The main IP addresses used for connection are the DOMAIN_IP1,DOMAIN_IP2,PUBLIC_IP1 and PUBLIC_IP2. Do I need to specify these IP addresses in the redundancy network settings to make the system work?

Colby.Clegg · March 1, 2012, 6:29pm

Hi,

I think you need to manually specify the addresses under the “HTTP Addresses” setting in the Redundancy settings.
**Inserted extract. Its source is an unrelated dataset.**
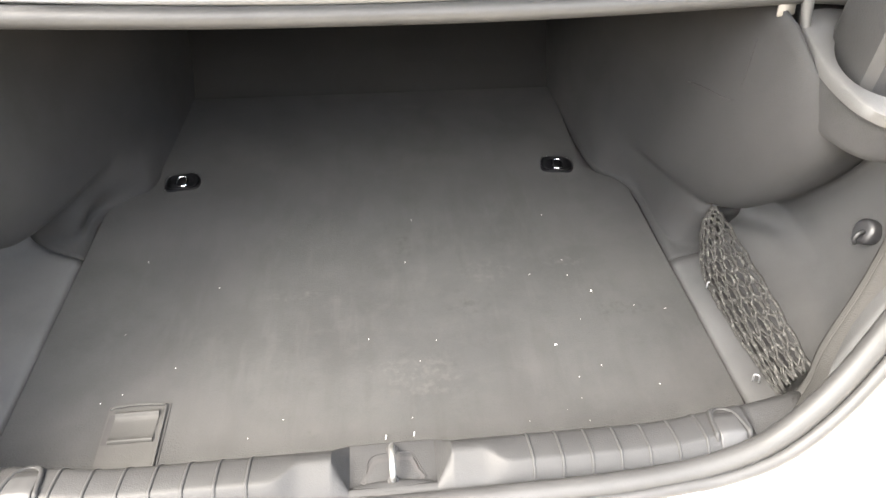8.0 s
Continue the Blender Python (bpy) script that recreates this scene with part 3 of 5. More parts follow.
for s in (-1, 1):
    bm = bmesh.new()
    patch(bm, [[(s * x, y, z) for x, y, z in r] for r in PILLAR], 4, 5)
    part("rear_pillar", bm, WHITE, sedan, "white rear pillar", thick=0.006)
bm = bmesh.new()


def glass_z(x, y):
    """Height of the rear window: a gentle crown along and across."""
    v = (y - 0.622) / 0.80
    return 1.219 + 0.205 * v + 0.048 * v * (1 - v) - (0.207 - 0.03 * v) * x * x


rows = []
for k in range(9):
    row = []
    for x0, x1, y0, y1 in ((0, 0, 0.452, 1.422), (0.1, 0.09, 0.456, 1.423), (0.2, 0.18, 0.472, 1.426), (0.3, 0.27, 0.500, 1.430), (0.4, 0.355, 0.532, 1.436), (0.5, 0.44, 0.570, 1.444), (0.56, 0.49, 0.605, 1.451), (0.611, 0.534, 0.680, 1.459)):
        f = k / 8
        x, y = x0 + (x1 - x0) * f, y0 + (y1 - y0) * f
        row.append((x, y, glass_z(x, y)))
    rows.append(row)
patch(bm, rows, 3, 3, mirror=True)
pane = part("rear_window", bm, GLASS_TINT, sedan, "dark tinted rear window with rain drops", thick=0.002)
# the open lid's dark reflection, painted on the glass as a matte band
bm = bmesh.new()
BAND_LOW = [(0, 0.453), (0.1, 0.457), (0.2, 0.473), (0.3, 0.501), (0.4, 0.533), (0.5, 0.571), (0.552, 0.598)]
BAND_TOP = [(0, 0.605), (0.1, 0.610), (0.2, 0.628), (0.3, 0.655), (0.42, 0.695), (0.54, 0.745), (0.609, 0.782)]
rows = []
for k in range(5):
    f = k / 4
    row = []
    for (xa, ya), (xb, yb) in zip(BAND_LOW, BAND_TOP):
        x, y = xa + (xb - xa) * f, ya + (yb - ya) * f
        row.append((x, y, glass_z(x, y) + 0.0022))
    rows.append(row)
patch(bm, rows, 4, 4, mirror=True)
band = part("reflection_band", bm, LID_REFLECTION, pane, "dark reflection of the lid, painted as a matte band along the foot of the rear window", thick=0.001)
bm = bmesh.new()
tube(bm, both([(x, y - 0.002, glass_z(x, y) - 0.001) for x, y in BAND_LOW]), 0.0030, 6)
part("window_seal", bm, STEEL, sedan, "thin bright strip under the rear window")
bm = bmesh.new()
patch(bm, [[(0, 2.76, 1.418), (0.3, 2.75, 1.410), (0.57, 2.71, 1.350)], [(0, 3.15, 1.20), (0.35, 3.13, 1.19), (0.66, 3.06, 1.14)], [(0, 3.48, 0.985), (0.4, 3.44, 0.982), (0.76, 3.28, 0.965)]], 5, 6, mirror=True)
part("windscreen", bm, CAR_GLASS, sedan, thick=0.005)
for s in (-1, 1):
    bm = bmesh.new()
    patch(bm, [[(s * 0.772, 1.24, 1.045), (s * 0.764, 1.8, 1.01), (s * 0.764, 2.5, 0.985), (s * 0.764, 3.18, 0.97)],
               [(s * 0.715, 1.48, 1.20), (s * 0.690, 1.9, 1.215), (s * 0.688, 2.4, 1.19), (s * 0.70, 2.98, 1.10)],
               [(s * 0.600, 1.80, 1.390), (s * 0.597, 2.0, 1.394), (s * 0.597, 2.4, 1.380), (s * 0.590, 2.70, 1.345)]], 5, 5)
    part("side_window", bm, CAR_GLASS, sedan, thick=0.004)
    bm = bmesh.new()
    tube(bm, smooth_curve([(s * 0.776, 1.24, 1.045), (s * 0.768, 1.8, 1.01), (s * 0.768, 2.5, 0.985), (s * 0.77, 3.18, 0.97)], 5), 0.008, 6)
    part("window_strip", bm, CHROME, sedan)
    bm = bmesh.new()
    patch(bm, [[(s * 0.75, 3.10, 1.00), (s * 0.90, 3.06, 1.01), (s * 0.99, 3.04, 1.03)], [(s * 0.75, 3.12, 1.08), (s * 0.90, 3.12, 1.11), (s * 1.0, 3.08, 1.10)], [(s * 0.75, 3.20, 1.03), (s * 0.90, 3.22, 1.04), (s * 0.99, 3.14, 1.05)],
               [(s * 0.75, 3.10, 1.00), (s * 0.90, 3.06, 1.01), (s * 0.99, 3.04, 1.03)]], 4, 4)
    part("wing_mirror", bm, WHITE, sedan)
    bm = bmesh.new()
    patch(bm, [[(s * 0.60, 4.87, 0.66), (s * 0.75, 4.72, 0.70), (s * 0.88, 4.50, 0.75)], [(s * 0.60, 4.90, 0.62), (s * 0.76, 4.77, 0.65), (s * 0.90, 4.52, 0.70)]], 5, 4)
    part("headlight", bm, CLEAR_LENS, sedan, thick=0.01)
bm = bmesh.new()
patch(bm, [[(x, 4.965 - 0.35 * x * x, 0.60) for x in (-0.42, -0.2, 0, 0.2, 0.42)], [(x * 1.15, 4.985 - 0.32 * x * x, 0.47) for x in (-0.42, -0.2, 0, 0.2, 0.42)], [(x * 0.9, 4.98 - 0.35 * x * x, 0.34) for x in (-0.42, -0.2, 0, 0.2, 0.42)]], 4, 4)
part("grille", bm, PLASTIC, sedan, thick=0.01)
bm = bmesh.new()
prism(bm, [(-0.055, -0.012), (0.055, -0.012), (0.045, 0.008), (0.010, 0.020), (0.006, 0.072), (-0.004, 0.076), (-0.010, 0.020), (-0.045, 0.008)], 0.012, pose(0, 1.54, 1.447, 90, 0, 0))
part("aerial", bm, WHITE, sedan, "white shark-fin aerial")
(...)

You can leave “Auto-detect network interface?” as TRUE, as that is only used for the connection between the backup and master. The HTTP Addresses are the ones that are sent to clients, so change “Autodetect HTTP Address” to false, and enter in the addresses for that node. That is, you’ll need to do this on the master and the backup, but only put the addresses for the node you’re setting them on. In other words, the master will have DOMAIN_IP1, PUBLIC_IP1, and the backup will have DOMAIN_IP2,PUBLIC_IP2. When the two systems are connected, their lists will be combined and sent to the clients.

Hope this helps,

Dodonnell999 · March 2, 2012, 10:31am

Thanks for that Colby, it worked a treat!

I just have one more question, I have 6 devices on the system and all 6 are shown as connected on the Master server, however only 3 are shown as connected on the backup server. Should all six devices be shown as connected on the backup server or does it only try connecting if the Master is gone?

The problem may be a firewall problem from the backup server to the devices, however I want to be sure the devices should show connected before I get the customer to check this.